Cracking the China Conundrum by Yukon Huang
Author:Yukon Huang
Language: eng
Format: epub
Publisher: Oxford University Press
Published: 2017-03-13T04:00:00+00:00
FOREIGN AID
Like China’s ODI, its foreign grants and concessional loans have increased dramatically in recent years. A 2013 Rand study looking into China’s foreign aid and government investment activities found that China’s total aid and related financing commitments went from $1.7 billion in 2001 to $124 billion in 2009 and $189.3 billion in 2011.21
Over the past decade and a half, China has become a major source of financing for developing countries globally. This has generated concerns about whether China’s lending policies are undercutting the practices of traditional Western donors and their respective export credit agencies and not just multilateral development banks. Geostrategic implications have also heightened sensitivities.
At first glance, the notion of China as a major source of financial assistance defies logic. The world has never seen a case where a developing country was providing so much concessional financing, sometimes to countries whose citizens are richer than its own. No wonder that Beijing has been reluctant to broadcast the details of its assistance programs for fear that its citizens would question why they are being asked to give to others when there are still so many unmet social needs at home.
China’s aid began in the 1960s when the country was much poorer, but back then the motivation was to gain support for its claim as the sole representative of the Chinese nation. Relatively less well-off and small African and Latin American nations with votes in the United Nations were the targeted recipients. Today, as a rapidly growing middle-income country with outsized amounts of foreign reserves, the objective has evolved to securing resources, accessing technology, and building goodwill as a rising great power. Particularly noteworthy have been China’s infrastructure projects, which draw on its experienced and vast labor force.

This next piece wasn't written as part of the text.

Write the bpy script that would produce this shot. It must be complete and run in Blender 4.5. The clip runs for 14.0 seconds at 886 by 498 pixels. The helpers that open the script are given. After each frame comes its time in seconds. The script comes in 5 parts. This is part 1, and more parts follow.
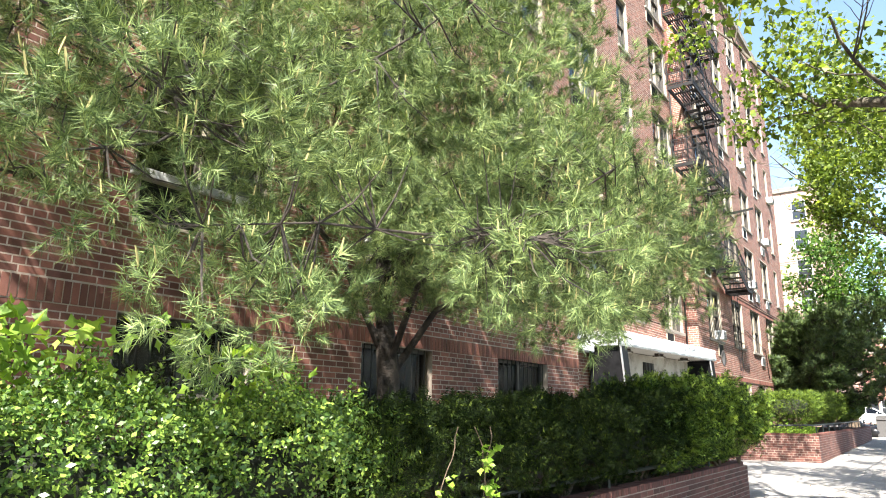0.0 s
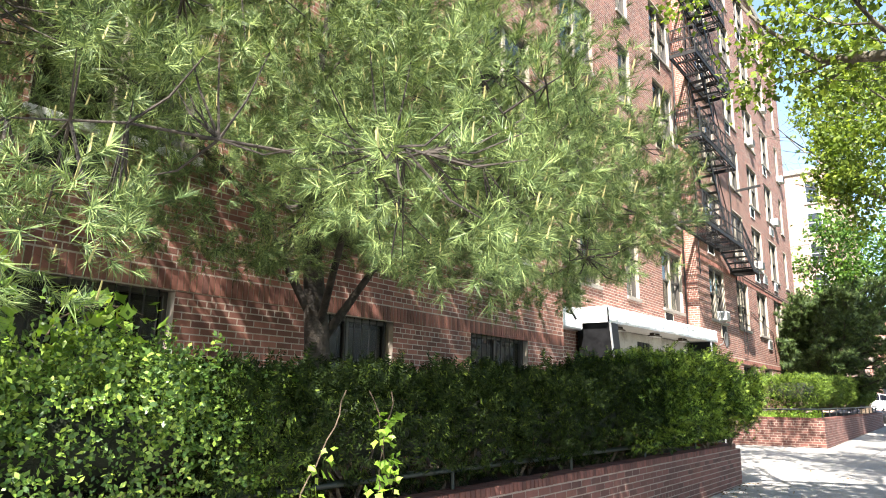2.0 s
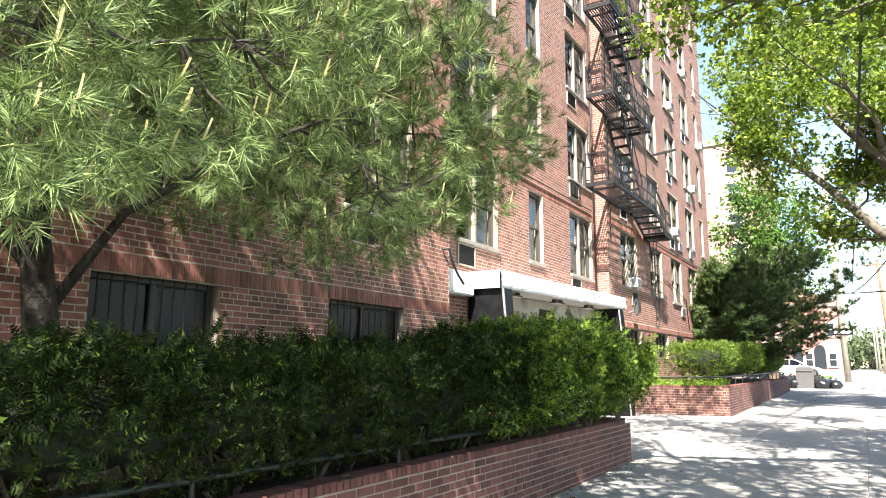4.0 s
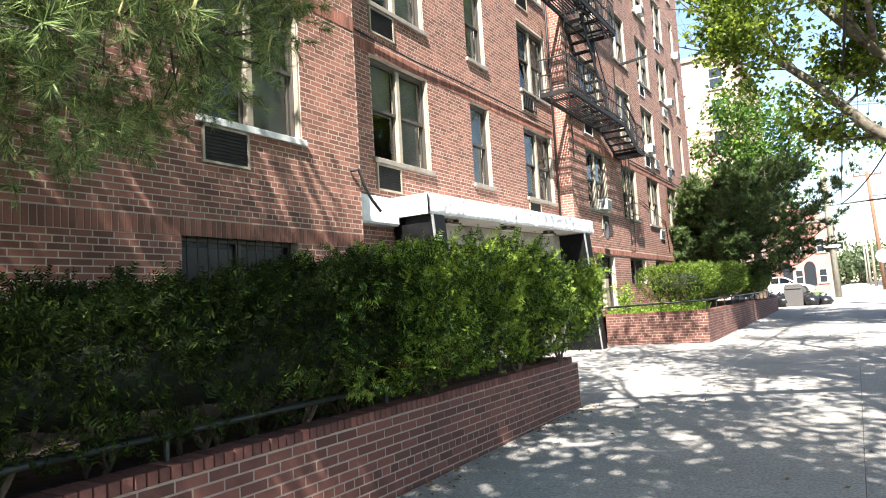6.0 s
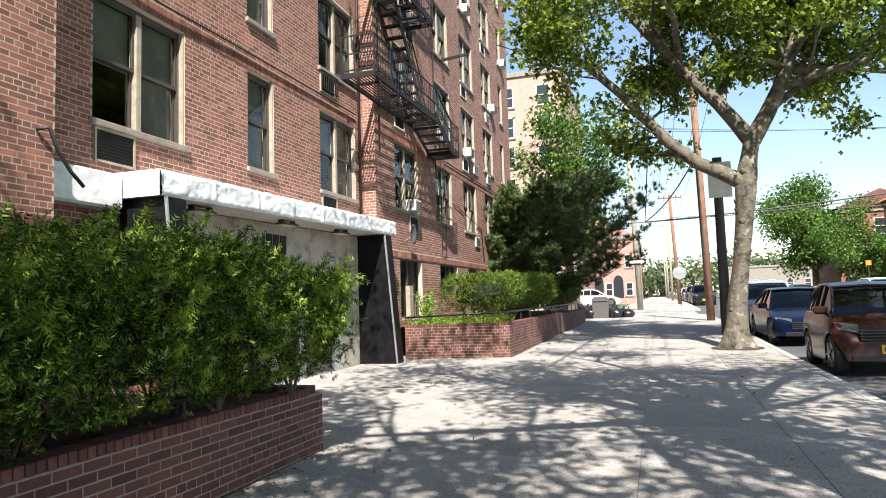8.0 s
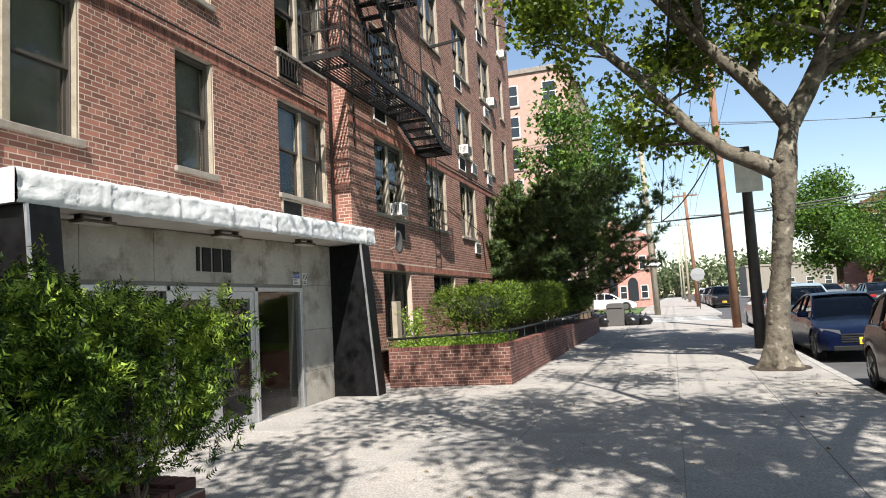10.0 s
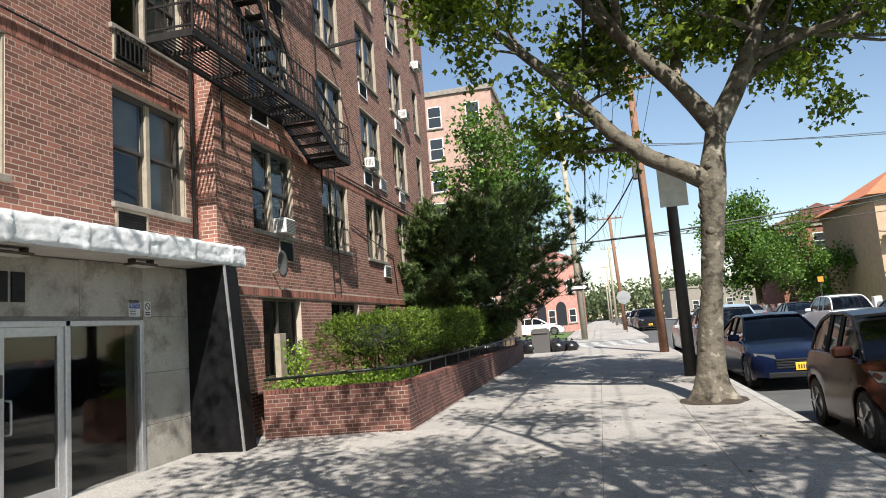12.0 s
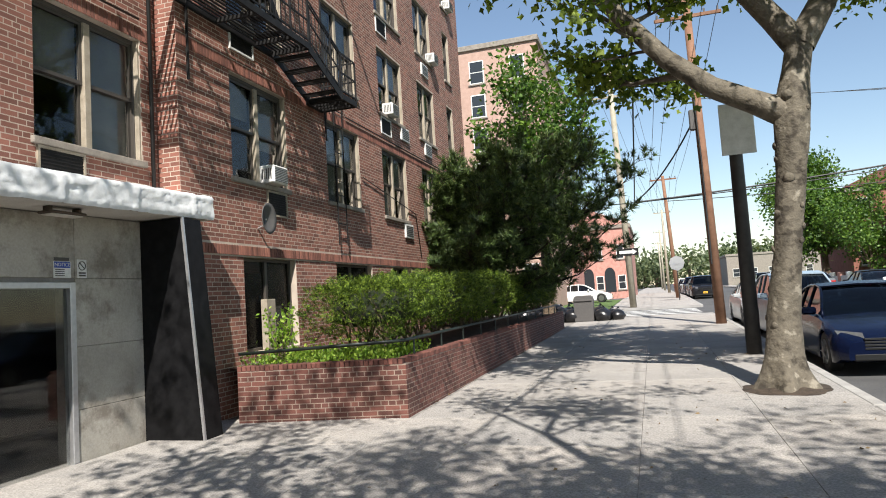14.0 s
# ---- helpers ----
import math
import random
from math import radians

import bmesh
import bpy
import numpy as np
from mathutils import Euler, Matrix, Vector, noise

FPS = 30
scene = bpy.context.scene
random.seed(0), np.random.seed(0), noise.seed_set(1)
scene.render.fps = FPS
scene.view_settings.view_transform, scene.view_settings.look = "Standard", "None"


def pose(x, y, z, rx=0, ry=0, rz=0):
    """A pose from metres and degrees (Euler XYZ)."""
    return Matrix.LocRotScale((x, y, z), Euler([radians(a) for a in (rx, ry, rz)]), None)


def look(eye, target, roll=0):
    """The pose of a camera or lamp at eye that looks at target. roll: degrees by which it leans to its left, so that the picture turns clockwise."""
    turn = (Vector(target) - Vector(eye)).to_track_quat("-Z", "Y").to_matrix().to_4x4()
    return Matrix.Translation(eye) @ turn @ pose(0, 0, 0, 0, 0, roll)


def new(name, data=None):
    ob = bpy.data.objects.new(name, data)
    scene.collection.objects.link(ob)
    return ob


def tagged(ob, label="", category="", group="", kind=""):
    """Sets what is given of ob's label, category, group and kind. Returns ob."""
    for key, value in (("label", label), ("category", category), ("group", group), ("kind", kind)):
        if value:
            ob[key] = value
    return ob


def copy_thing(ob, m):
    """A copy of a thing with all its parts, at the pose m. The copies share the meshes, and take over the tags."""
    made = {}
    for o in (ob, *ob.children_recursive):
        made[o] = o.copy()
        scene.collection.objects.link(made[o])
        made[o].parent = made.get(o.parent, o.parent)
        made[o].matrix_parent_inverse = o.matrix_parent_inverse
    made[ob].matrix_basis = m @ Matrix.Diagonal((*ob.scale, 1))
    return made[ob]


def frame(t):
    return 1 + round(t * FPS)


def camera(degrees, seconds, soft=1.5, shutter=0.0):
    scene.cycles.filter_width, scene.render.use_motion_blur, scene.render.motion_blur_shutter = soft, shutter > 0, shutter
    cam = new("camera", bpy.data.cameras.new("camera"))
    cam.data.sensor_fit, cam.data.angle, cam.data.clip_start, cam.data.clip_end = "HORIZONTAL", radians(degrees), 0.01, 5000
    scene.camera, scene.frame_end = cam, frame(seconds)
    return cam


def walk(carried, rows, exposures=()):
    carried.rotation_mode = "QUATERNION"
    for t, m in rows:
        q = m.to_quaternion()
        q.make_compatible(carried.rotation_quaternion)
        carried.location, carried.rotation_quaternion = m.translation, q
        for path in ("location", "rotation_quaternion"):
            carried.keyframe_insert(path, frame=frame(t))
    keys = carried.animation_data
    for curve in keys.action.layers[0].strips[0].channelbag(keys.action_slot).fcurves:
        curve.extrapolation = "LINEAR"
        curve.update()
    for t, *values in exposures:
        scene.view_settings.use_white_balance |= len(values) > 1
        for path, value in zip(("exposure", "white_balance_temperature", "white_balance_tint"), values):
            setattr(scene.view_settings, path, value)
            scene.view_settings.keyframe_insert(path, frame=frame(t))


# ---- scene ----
cam = camera(66.7, 14.0, 1.0)
PATH = [
    (0, (1.024, -2.429, 1.39), (-0.122, -0.857, 1.853), 0.7),
    (0.5, (1.124, -2.244, 1.308), (-0.091, -0.747, 1.84), -0.3),
    (1, (1.01, -1.986, 1.343), (-0.147, -0.451, 1.895), -0.6),
    (1.5, (0.964, -1.649, 1.29), (-0.171, -0.078, 1.787), 1.1),
    (2, (1.106, -1.374, 1.263), (-0.076, 0.182, 1.688), 1.0),
    (2.5, (1.069, -0.93, 1.346), (0.002, 0.706, 1.772), 0.5),
    (3, (0.978, -0.463, 1.321), (-0.114, 1.156, 1.749), -0.4),
    (3.5, (1.164, -0.129, 1.309), (-0.028, 1.43, 1.696), -1.4),
    (4, (1.195, 0.361, 1.351), (0.156, 2.036, 1.69), 0.3),
    (4.2, (1.178, 0.57, 1.341), (0.263, 2.333, 1.58), -0.6),
    (6.3, (1.179, 2.917, 1.308), (0.126, 4.609, 1.474), -3.2),
    (6.5, (1.193, 3.123, 1.336), (0.15, 4.821, 1.503), -2.3),
    (7, (1.169, 3.636, 1.32), (0.221, 5.386, 1.521), -3.4),
    (7.5, (1.334, 4.09, 1.33), (0.487, 5.893, 1.505), -3.8),
    (8, (1.317, 4.7, 1.36), (0.716, 6.601, 1.515), -1.8),
    (8.2, (1.245, 4.976, 1.353), (0.71, 6.9, 1.473), -2.3),
    (10.3, (1.123, 7.28, 1.681), (0.481, 9.164, 1.878), -3.1),
    (10.5, (1.145, 7.493, 1.71), (0.546, 9.379, 2.001), -3.9),
    (11, (1.14, 8.031, 1.69), (0.526, 9.909, 1.998), -3.6),
    (11.5, (1.243, 8.526, 1.733), (0.611, 10.403, 2.005), -3.7),
    (12, (1.244, 9.094, 1.632), (0.808, 11.032, 1.869), -4.3),
    (12.5, (1.386, 9.595, 1.597), (0.835, 11.505, 1.821), -6.0),
    (13, (1.328, 10.205, 1.671), (0.888, 12.135, 1.955), -3.6),
    (13.5, (1.3, 10.719, 1.647), (0.802, 12.643, 1.873), -3.9),
    (14, (1.35, 11.26, 1.632), (0.763, 13.167, 1.776), -3.6),
]
walk(cam, [(t, look(eye, target, roll)) for t, eye, target, roll in PATH],
     exposures=[(0, 2.22), (3.5, 2.3), (6.3, 1.93), (8.0, 1.38), (10.3, 1.0), (14, 0.86)])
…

The amounts that have been offered have been the subject of much speculation, since hard numbers are difficult to come by and definitions vary. Reports that China’s aid flows exceed the total provided by everybody else often mix concessional with commercial lending and even FDI. Announced amounts often reflect vague intentions and bear little resemblance to actual utilization.22 Aid levels began to surge about a decade ago when China’s trade surpluses became significant. While natural resources were the main draw for Chinese aid to Latin America and Africa, strategic objectives have driven aid to Southeast Asia and more recently to Central Asia.

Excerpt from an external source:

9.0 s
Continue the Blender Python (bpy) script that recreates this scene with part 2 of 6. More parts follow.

A Rand study using a broad concept of China’s “foreign aid and government invested activities” found that over 80 percent of the investment projects from 2001 to 2011 were in natural resources and infrastructure.23 Ninety-five percent of China’s aid to Latin America during this period was pledged after 2008, growing to approximately $80 billion. According to a study by the Inter-American Dialogue, China’s $37 billion in commitments in 2010 alone already exceeded lending by the World Bank, the Inter-American Development Bank, and the US Export-Import Bank combined for that year.24 China’s loans to Latin America are larger and growing faster than their counterparts, with most of the money (largely from CDB) flowing to Venezuela, Brazil, Argentina, and Ecuador.